Family lawyer Amanda McAlister says she has helped divorcing clients who are still saddled with that debt. She is also not surprised to receive calls from women who are weeks away from their weddings, asking her to draw up prenuptial agreements.

And she hears from parents, too, who may suspect the impending marriage is unlikely to last, yet, like the bride, prefer to forge ahead anyway. ‘They’re typically wealthy parents who want to protect their legacy,’ says Amanda.

And, of course, it’s not only young women who are falling into this trap. Second-time weddings can be just as lavish, with brides so happy to have found another ‘life’ partner, they turn a deaf ear to any warning bells.
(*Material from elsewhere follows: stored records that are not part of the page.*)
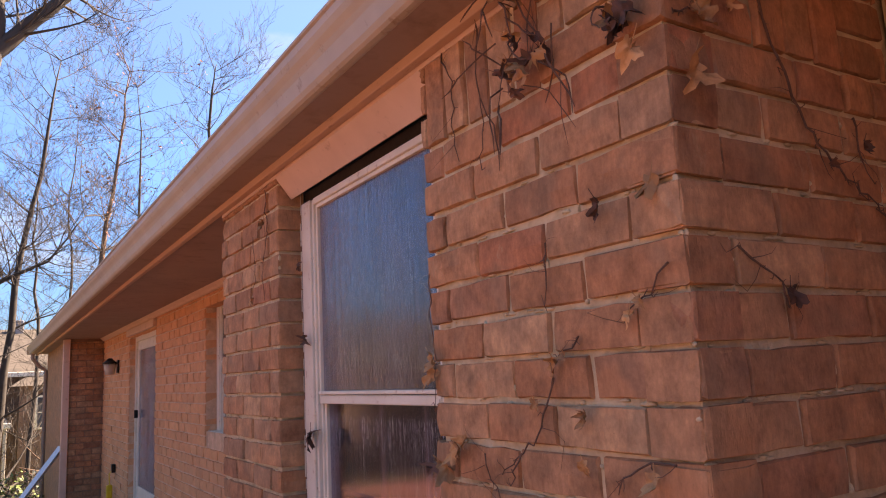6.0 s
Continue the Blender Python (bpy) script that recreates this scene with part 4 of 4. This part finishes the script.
def side_woods():
    """Dark bare thicket across the yard, opposite the wall."""
    v, f = [], []
    rr = random.Random(68)
    for _ in range(1300):
        x, y = rr.uniform(-34, -10), rr.uniform(-22, 10)
        h = rr.uniform(2.5, 8.5)
        z = -1.2
        p, e = Vector((x, y, z)), Vector((x + rr.gauss(0, 0.5), y + rr.gauss(0, 0.5), z + h))
        tube(v, f, [p, p.lerp(e, 0.5) + Vector((rr.gauss(0, 0.2), rr.gauss(0, 0.2), 0)), e], [0.10, 0.07, 0.02], 4)
        for _ in range(10):
            q = p.lerp(e, rr.uniform(0.1, 0.95))
            tube(v, f, [q, q + Vector((rr.gauss(0, 0.8), rr.gauss(0, 0.8), rr.uniform(0, 1.3)))], [0.04, 0.015], 3)
    return tagged(from_lists("side_woods", v, f, BARK_DARK), "dark bare thicket along the side of the yard", "woods", kind="stuff")


side_woods()


def evergreen_thicket():
    """Near-black evergreen growth opposite the wall, for a dark reflection; unseen growth behind blocks sky light."""
    v, f = [], []
    rr = random.Random(69)
    for k in range(400):
        cx, cy, top = rr.uniform(-22, -10.0), rr.uniform(-24, 10.0), rr.uniform(0.6, 2.8)
        # added out of view to hold sky light off the return wall
        if k >= 330:
            cx, cy, top = rr.uniform(-10, 3.0), rr.uniform(-20, -11.5), rr.uniform(2.2, 5.0)
        for _ in range(90):
            p = Vector((cx + rr.gauss(0, 0.8), cy + rr.gauss(0, 0.8), -1.2 + (top + 1.2) * rr.random() ** 0.7))
            if p.y > 11 or (p.x > -9.3 and p.y > -10.5):
                continue
            a, b = Vector((rr.gauss(0, 1), rr.gauss(0, 1), rr.gauss(0, 1))) * 0.2, Vector((rr.gauss(0, 1), rr.gauss(0, 1), rr.gauss(0, 1))) * 0.14
            base = len(v)
            v += [tuple(p - a), tuple(p - b), tuple(p + a), tuple(p + b)]
            f.append((base, base + 1, base + 2, base + 3))
    return tagged(from_lists("evergreen_thicket", v, f, THICKET), "near-black evergreen thicket across the yard, with unseen added growth behind to block sky light", "thicket", kind="stuff")


evergreen_thicket()


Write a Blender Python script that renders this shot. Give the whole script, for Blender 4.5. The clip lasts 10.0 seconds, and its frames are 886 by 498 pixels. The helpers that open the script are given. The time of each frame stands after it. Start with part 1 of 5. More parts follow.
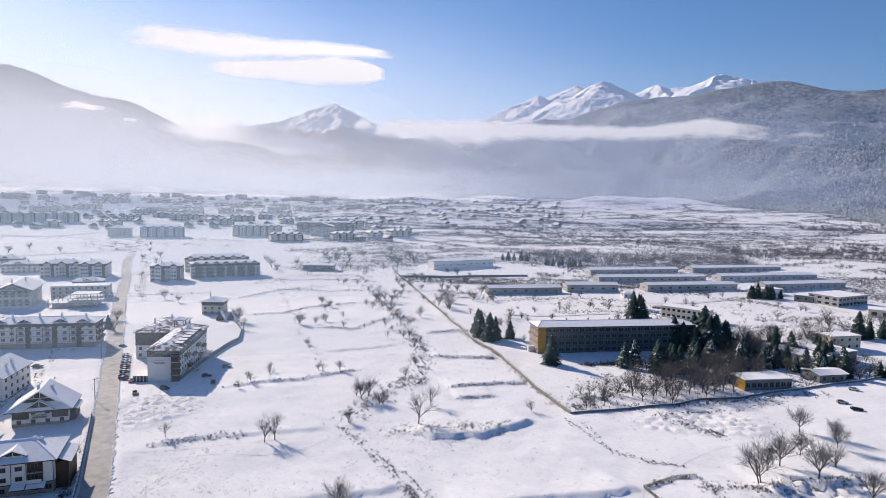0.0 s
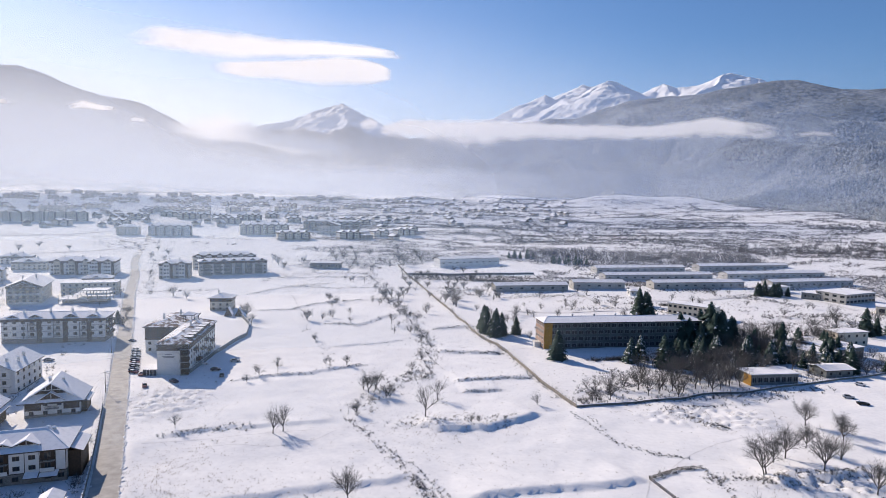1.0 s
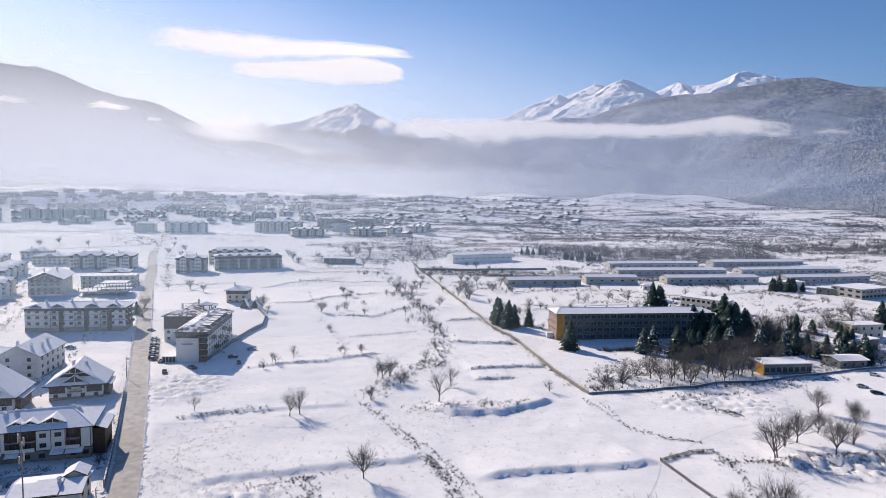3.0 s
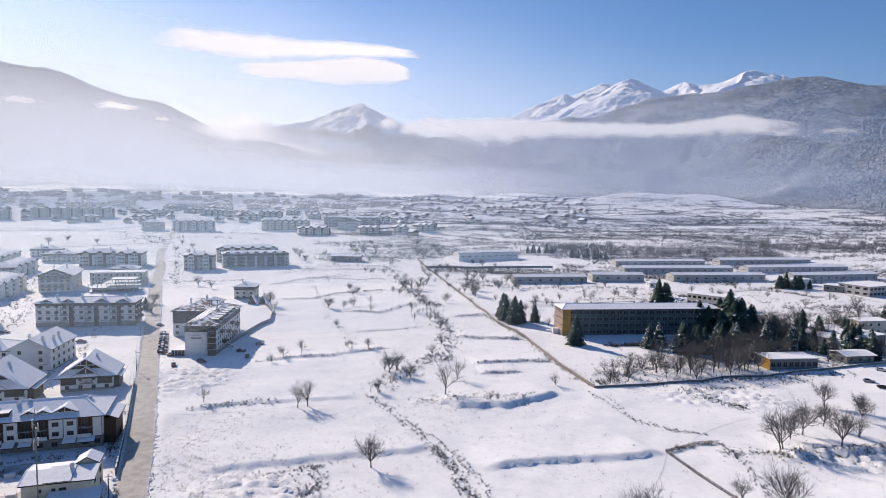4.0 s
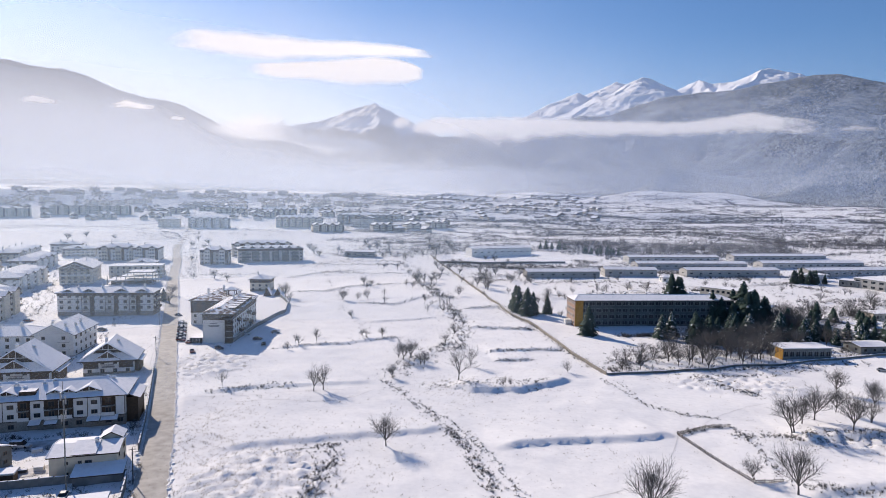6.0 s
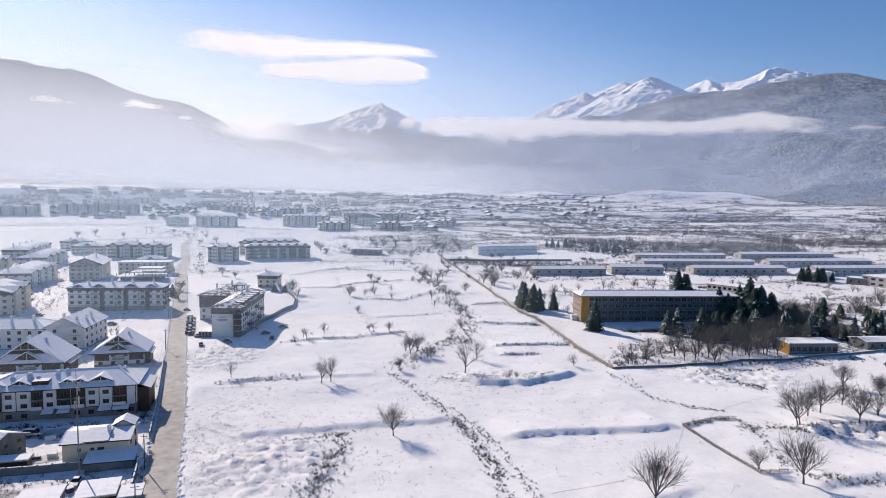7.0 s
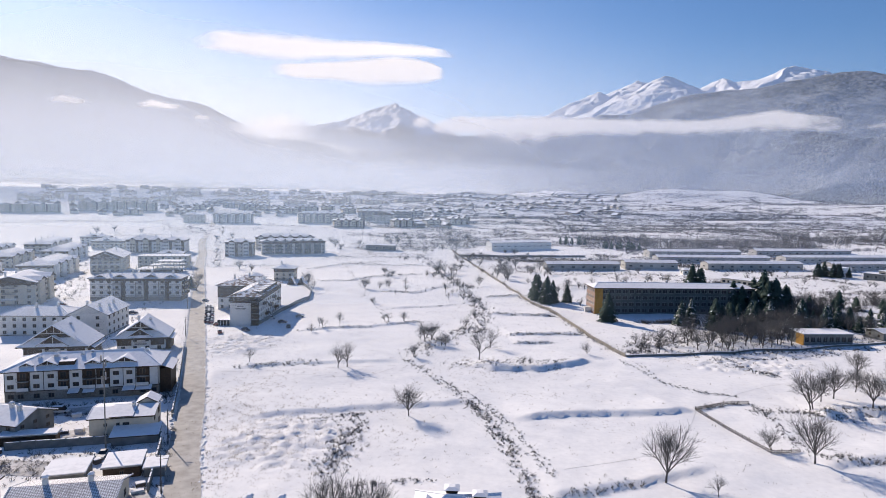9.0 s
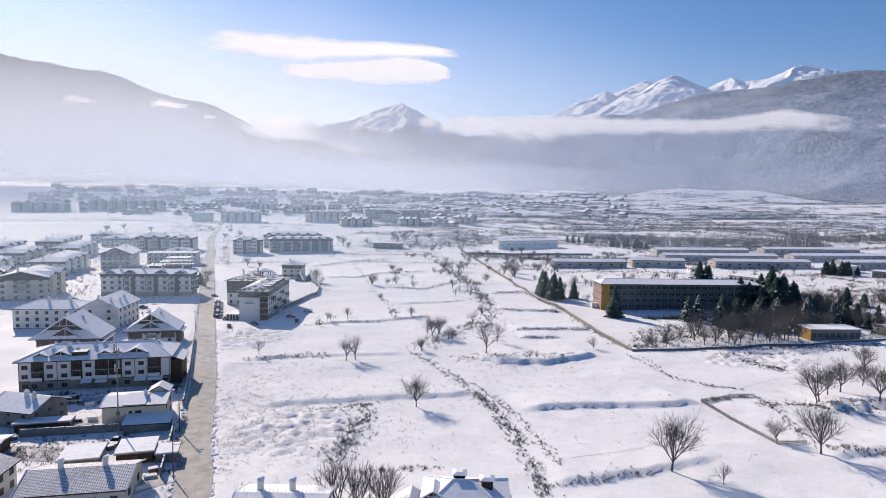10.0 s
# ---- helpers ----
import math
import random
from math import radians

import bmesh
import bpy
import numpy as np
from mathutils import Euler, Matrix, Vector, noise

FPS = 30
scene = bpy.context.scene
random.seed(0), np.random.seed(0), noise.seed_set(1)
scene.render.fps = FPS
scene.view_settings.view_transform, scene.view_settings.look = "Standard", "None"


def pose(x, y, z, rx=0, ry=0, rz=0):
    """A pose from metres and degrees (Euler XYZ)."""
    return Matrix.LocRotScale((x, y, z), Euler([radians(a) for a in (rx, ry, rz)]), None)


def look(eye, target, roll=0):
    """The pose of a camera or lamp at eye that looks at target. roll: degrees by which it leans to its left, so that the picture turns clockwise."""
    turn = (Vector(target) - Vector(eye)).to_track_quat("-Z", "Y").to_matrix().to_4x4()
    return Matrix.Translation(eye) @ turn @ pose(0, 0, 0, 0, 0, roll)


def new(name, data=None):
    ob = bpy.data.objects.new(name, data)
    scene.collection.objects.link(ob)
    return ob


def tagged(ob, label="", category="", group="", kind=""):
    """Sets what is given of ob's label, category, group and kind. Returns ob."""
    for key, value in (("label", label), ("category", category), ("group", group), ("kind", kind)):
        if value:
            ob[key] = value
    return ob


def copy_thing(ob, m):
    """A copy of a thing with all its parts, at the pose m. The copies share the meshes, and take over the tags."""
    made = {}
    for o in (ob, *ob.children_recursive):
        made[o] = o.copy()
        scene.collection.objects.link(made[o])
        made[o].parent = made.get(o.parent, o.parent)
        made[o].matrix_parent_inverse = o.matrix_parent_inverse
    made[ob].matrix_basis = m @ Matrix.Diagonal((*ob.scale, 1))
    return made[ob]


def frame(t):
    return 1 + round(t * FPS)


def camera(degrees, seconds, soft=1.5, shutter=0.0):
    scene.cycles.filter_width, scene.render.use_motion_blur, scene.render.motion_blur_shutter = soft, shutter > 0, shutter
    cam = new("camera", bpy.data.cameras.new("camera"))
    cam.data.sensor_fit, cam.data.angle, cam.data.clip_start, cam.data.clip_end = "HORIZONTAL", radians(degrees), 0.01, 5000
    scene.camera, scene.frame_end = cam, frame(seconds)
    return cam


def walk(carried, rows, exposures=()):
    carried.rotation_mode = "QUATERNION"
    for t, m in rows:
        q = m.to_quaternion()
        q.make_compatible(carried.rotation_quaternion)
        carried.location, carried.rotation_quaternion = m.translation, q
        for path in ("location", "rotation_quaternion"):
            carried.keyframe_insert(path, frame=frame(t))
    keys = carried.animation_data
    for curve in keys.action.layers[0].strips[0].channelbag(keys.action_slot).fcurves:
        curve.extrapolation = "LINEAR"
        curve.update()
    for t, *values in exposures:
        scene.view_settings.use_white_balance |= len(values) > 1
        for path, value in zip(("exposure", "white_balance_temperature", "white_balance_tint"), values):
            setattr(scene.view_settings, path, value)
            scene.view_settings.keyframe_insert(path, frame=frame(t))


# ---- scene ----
cam = camera(70.2, 10.0, 0.65)
PATH = [
    (0, (0.087, 8.901, 80.438), (0.0037, 10.8912, 80.2600), 1.26),
    (0.5, (0.077, 8.012, 79.450), (-0.0161, 10.0024, 79.2720), 1.24),
    (1, (0.069, 7.127, 78.449), (-0.0338, 9.1166, 78.2707), 1.22),
    (1.5, (0.063, 6.244, 77.436), (-0.0495, 8.2334, 77.2575), 1.20),
    (2, (0.059, 5.364, 76.412), (-0.0631, 7.3524, 76.2336), 1.18),
    (2.5, (0.058, 4.485, 75.379), (-0.0748, 6.4732, 75.2002), 1.17),
    (4, (0.064, 1.857, 72.235), (-0.0979, 3.8425, 72.0557), 1.13),
    (4.5, (0.070, 0.982, 71.176), (-0.1017, 2.9665, 70.9969), 1.12),
    (5, (0.078, 0.107, 70.115), (-0.1035, 2.0904, 69.9349), 1.11),
    (5.5, (0.088, -0.769, 69.051), (-0.1035, 1.2138, 68.8710), 1.10),
    (7, (0.129, -3.403, 65.860), (-0.0918, -1.4235, 65.6799), 1.09),
    (7.5, (0.147, -4.285, 64.801), (-0.0841, -2.3063, 64.6206), 1.09),
    (8, (0.167, -5.169, 63.746), (-0.0746, -3.1917, 63.5656), 1.09),
    (8.5, (0.189, -6.056, 62.696), (-0.0632, -4.0800, 62.5161), 1.09),
    (9, (0.213, -6.946, 61.653), (-0.0500, -4.9716, 61.4734), 1.10),
    (9.5, (0.238, -7.840, 60.618), (-0.0350, -5.8670, 60.4388), 1.10),
    (10, (0.266, -8.738, 59.593), (-0.0181, -6.7664, 59.4134), 1.11),
]
walk(cam, [(t, look(eye, target, roll)) for t, eye, target, roll in PATH], exposures=[(0.0, 0.265, 6480, 15), (10.0, 0.265, 6480, 15)])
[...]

Vivienne Lambert, who’d already been married previously, signed the divorce papers to end her second marriage in 2014. But she admits she’d had doubts from the moment her ex-husband proposed 12 years earlier.

A naval officer, he told her at the start of their relationsh­ip he was being posted to Australia for three years, and Vivienne didn’t baulk when he suggested she join him.

‘I was happy because I’d always wanted to go to Australia. It seemed like an adventure.’

But things began to move along at an alarming speed and Vivienne, 65 and a retired business owner, started to worry. Just nine weeks after their first date, he proposed.

‘We were in South Africa and, at the top of Table Mountain, he pulled out a ring,’ she says.